In monochronic time cultures broadly, Northern and Western contexts, time is linear, sequential, and treated as a finite resource. Deadlines and plans are detailed and firm, so this makes the future something you can reasonably predict and commit to.

In polychronic time cultures — broadly, Southern European, Middle Eastern, Latin American, and many African contexts — time is more fluid and relational. What matters is not adherence to a schedule but the quality of the interaction. Commitments are real, but they exist within a context of ongoing negotiation.

A project proposal written by a Northern European organisation and directed at a West African funder, or vice versa, may carry assumptions about timelines, deliverables, and accountability that are invisible to the writer but very visible to the reader and that signal, without intending to, a misunderstanding of how the counterpart thinks about professional relationships.

Professional translators and cross-cultural communication specialists are trained to identify these embedded assumptions and, where possible, to surface and adapt them. This is work that no machine translation system currently performs.

Intent: what you mean to say and what they hear you saying

Communicative intent is the gap between what a speaker or writer means and what the listener or reader interprets. In cross-cultural communication, this gap widens significantly because the interpretive frame the reader is applying is different from the one the writer assumed.

Directness of refusal

In many East Asian and West African communication cultures, a direct refusal, "no, we cannot do this", is considered impolite. The same meaning will be communicated through hedging, deferral, or the conspicuous absence of a positive response. A Western reader who receives this kind of message may interpret it as an opening for negotiation. It is not. A professional translator or cross-cultural adviser recognises the refusal for what it is.

The function of formality

In English-language professional documents, formality signals seriousness. In French professional culture, formality signals respect, and informality, particularly in initial correspondence, signals disrespect, regardless of how friendly the intent. In Japanese business writing, the level of formality is calibrated precisely to the hierarchy of the relationship, and a miscalibration is read as a social error.

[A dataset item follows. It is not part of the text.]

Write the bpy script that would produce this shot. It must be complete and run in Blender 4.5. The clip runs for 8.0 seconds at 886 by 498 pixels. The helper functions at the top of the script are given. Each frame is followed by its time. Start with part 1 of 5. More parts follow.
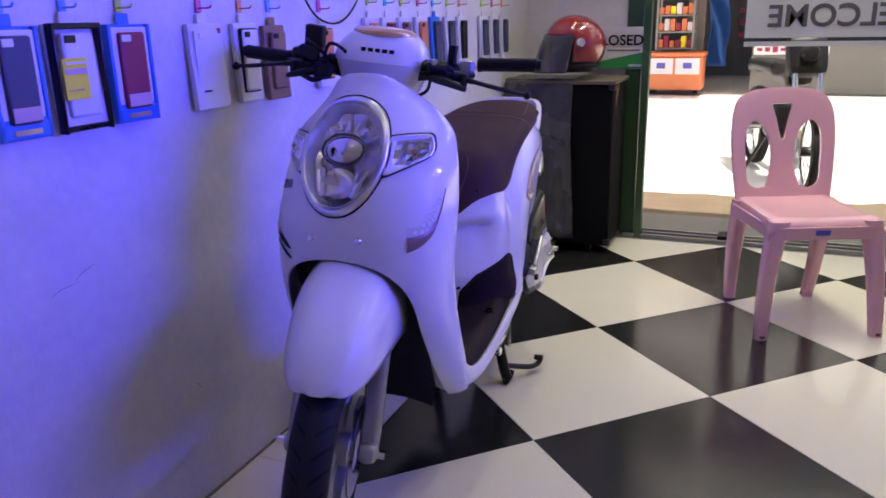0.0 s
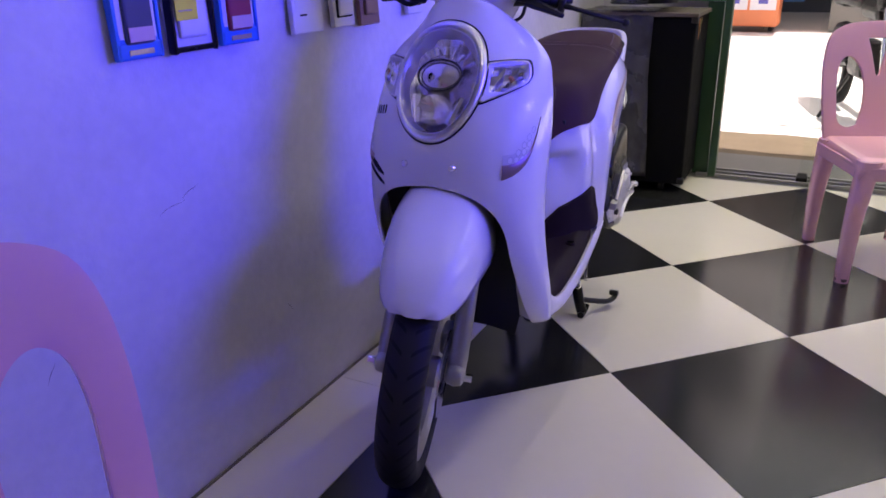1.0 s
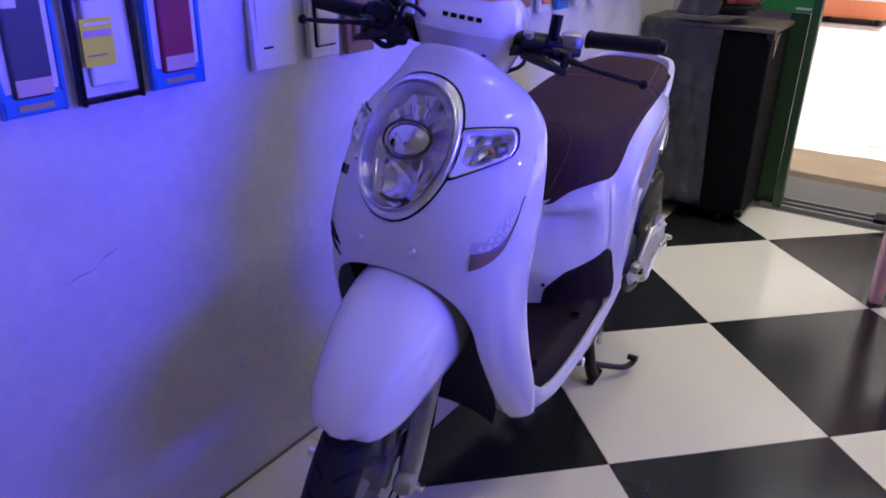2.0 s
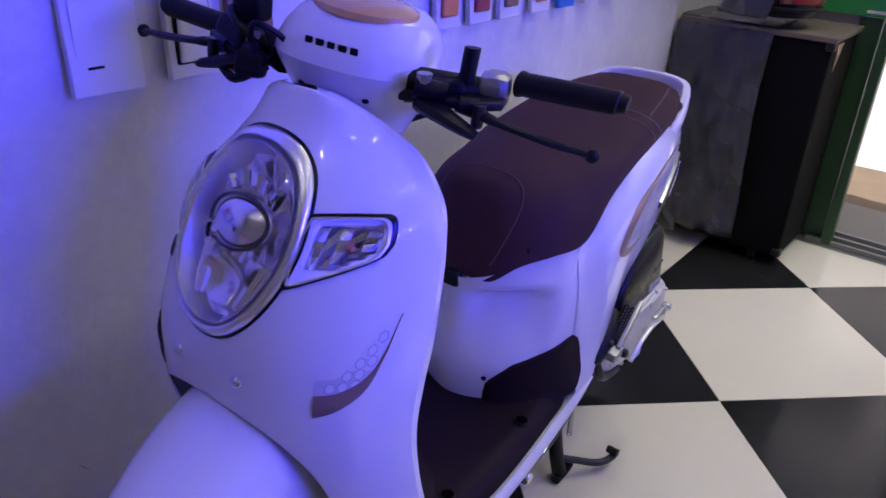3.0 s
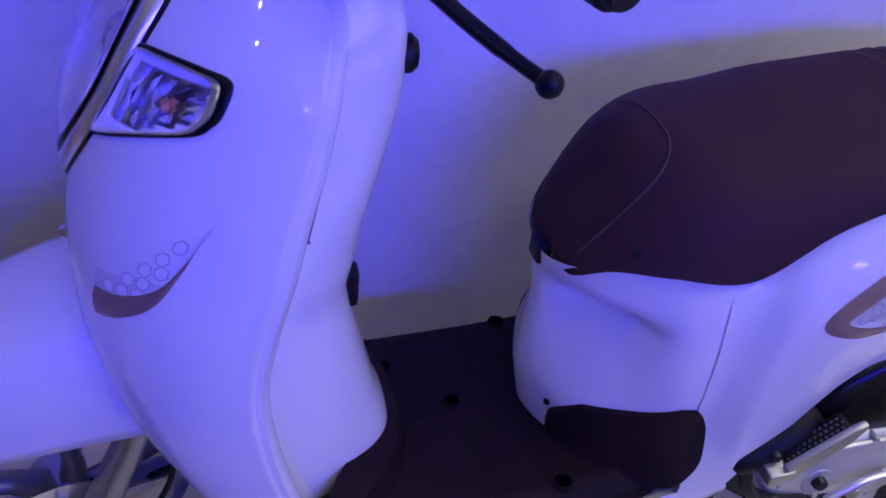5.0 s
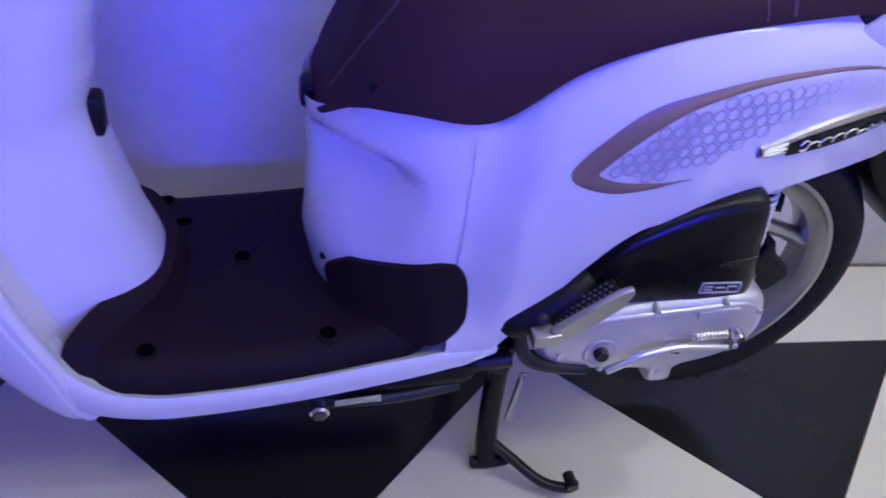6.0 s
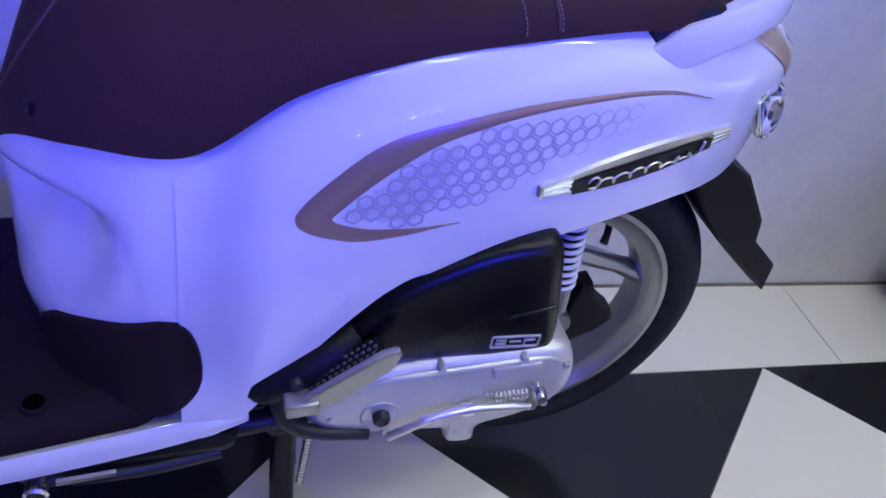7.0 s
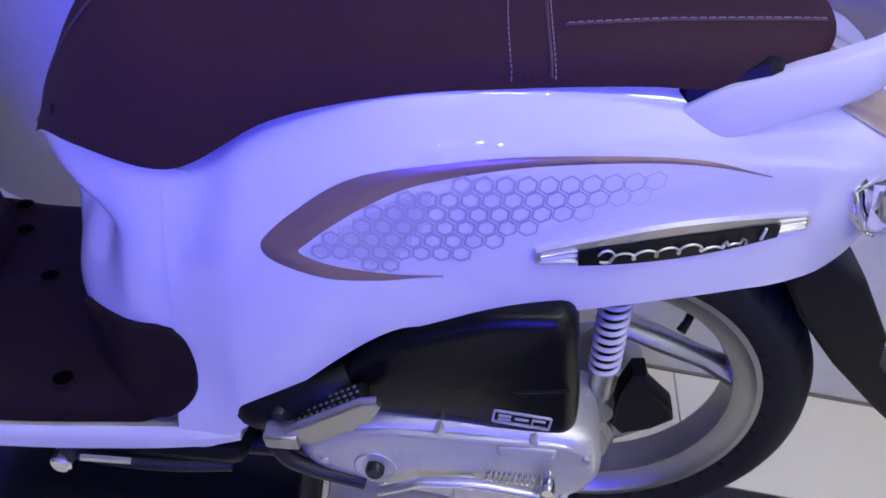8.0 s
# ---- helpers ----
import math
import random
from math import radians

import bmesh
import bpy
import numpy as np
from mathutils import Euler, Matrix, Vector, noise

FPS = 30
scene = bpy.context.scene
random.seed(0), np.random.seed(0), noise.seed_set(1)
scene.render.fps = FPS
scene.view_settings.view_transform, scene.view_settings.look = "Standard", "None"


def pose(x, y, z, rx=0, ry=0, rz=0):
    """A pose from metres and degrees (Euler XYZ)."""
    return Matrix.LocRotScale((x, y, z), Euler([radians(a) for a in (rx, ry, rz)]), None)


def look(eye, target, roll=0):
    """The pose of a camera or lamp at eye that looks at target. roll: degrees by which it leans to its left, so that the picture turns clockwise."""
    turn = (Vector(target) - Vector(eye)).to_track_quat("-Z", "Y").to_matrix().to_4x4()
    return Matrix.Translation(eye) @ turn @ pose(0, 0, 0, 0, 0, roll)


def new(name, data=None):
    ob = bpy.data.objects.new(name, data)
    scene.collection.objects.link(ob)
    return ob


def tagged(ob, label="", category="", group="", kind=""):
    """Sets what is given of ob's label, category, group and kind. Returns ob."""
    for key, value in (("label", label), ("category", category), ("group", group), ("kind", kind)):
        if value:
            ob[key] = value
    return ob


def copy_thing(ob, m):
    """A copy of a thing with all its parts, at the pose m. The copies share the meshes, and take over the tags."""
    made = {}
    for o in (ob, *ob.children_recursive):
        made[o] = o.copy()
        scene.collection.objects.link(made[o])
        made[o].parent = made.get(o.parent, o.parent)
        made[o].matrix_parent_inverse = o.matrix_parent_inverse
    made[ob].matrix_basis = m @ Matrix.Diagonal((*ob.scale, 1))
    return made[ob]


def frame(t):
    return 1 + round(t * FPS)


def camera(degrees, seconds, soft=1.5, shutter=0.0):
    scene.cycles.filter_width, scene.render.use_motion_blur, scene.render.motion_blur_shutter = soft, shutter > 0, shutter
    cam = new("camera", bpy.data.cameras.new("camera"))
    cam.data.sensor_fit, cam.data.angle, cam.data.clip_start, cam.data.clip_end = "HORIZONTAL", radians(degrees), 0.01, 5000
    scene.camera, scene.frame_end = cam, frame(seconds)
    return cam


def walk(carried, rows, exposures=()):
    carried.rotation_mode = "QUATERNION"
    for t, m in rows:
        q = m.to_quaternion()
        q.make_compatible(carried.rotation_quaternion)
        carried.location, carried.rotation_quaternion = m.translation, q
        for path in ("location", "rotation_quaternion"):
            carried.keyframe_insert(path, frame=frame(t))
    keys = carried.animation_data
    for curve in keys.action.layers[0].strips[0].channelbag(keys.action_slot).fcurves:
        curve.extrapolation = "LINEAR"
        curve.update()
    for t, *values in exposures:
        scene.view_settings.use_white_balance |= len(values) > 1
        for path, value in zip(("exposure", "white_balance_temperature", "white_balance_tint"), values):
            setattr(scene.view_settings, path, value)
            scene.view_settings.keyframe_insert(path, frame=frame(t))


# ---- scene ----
cam = camera(59.8, 8.0, 1.6, 0.2)
PATH = [
    (0, (-1.801, -0.502, 1.101), (-0.034, 0.24, 0.529), -1.3),
    (0.5, (-1.837, -0.442, 1.102), (-0.126, 0.394, 0.49), -2.2),
    (1, (-1.852, -0.433, 1.084), (-0.188, 0.412, 0.365), -1.1),
    (1.5, (-1.707, -0.454, 1.106), (-0.097, 0.429, 0.313), -0.6),
    (2, (-1.473, -0.46, 1.211), (0.065, 0.53, 0.403), 1.4),
    (2.2, (-1.38, -0.456, 1.238), (0.155, 0.536, 0.427), 2.8),
    (3.3, (-0.791, -0.387, 1.234), (0.509, 0.792, 0.275), 3.7),
    (3.5, (-0.696, -0.373, 1.208), (0.47, 0.885, 0.181), 5.0),
    (4, (-0.482, -0.33, 1.164), (0.327, 1.069, -0.013), 7.4),
    (4.2, (-0.404, -0.335, 1.15), (0.197, 1.153, -0.043), 7.1),
    (5.3, (-0.29, -0.488, 1.079), (0.139, 1.118, -0.034), 7.4),
    (5.5, (-0.251, -0.518, 1.053), (0.187, 1.053, -0.105), 9.0),
    (6, (-0.028, -0.529, 1.039), (0.404, 0.973, -0.209), 10.4),
    (6.5, (0.116, -0.495, 1.032), (0.661, 0.975, -0.21), 11.2),
    (7, (0.214, -0.413, 1.027), (0.782, 1.044, -0.22), 13.9),
    (7.5, (0.308, -0.355, 1.025), (0.659, 1.145, -0.25), 12.1),
    (8, (0.45, -0.375, 1.031), (0.389, 1.183, -0.222), 8.4),
]
walk(cam, [(t, look(eye, target, roll)) for t, eye, target, roll in PATH], exposures=[(0.0, 0.57, 6750, 15), (1.0, 0.50, 6600, 19), (2.0, 0.45, 6400, 18), (3.5, 0.30, 5950, 25), (4.0, 0.26, 5850, 28), (5.5, 0.17, 5750, 30), (6.0, 0.44, 5550, 23), (6.5, 0.49, 5350, 21), (7.2, 0.39, 5300, 20), (8.0, 0.53, 5700, 20)])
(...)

Translating a business email from English into French, Japanese, or Arabic is not a matter of converting the words but of understanding what the level of formality in the source text was communicating and reproducing that communicative intent in the register conventions of the target language.

What this means for your international documents

If your organisation communicates internationally through pitch decks, grant proposals, partnership agreements, client contracts, or beneficiary-facing materials — you are navigating all of this whether you know it or not. The question is not whether cultural framing, time orientation, and communicative intent affect your documents. They do, by definition. The question is whether you are managing that navigation or ignoring it.

The organisations that communicate most effectively across cultures are those that treat translation not as a conversion task, words in, words out, but as a cultural interpretation task. They work with translators who understand not just the target language but the target context, and who can identify the places where the source document's embedded assumptions will create friction or misunderstanding.

This is expensive relative to machine translation. It is cheap relative to the cost of a failed partnership, a rejected proposal, or a contract dispute that stems from a meaning that was lost somewhere between the source and the target.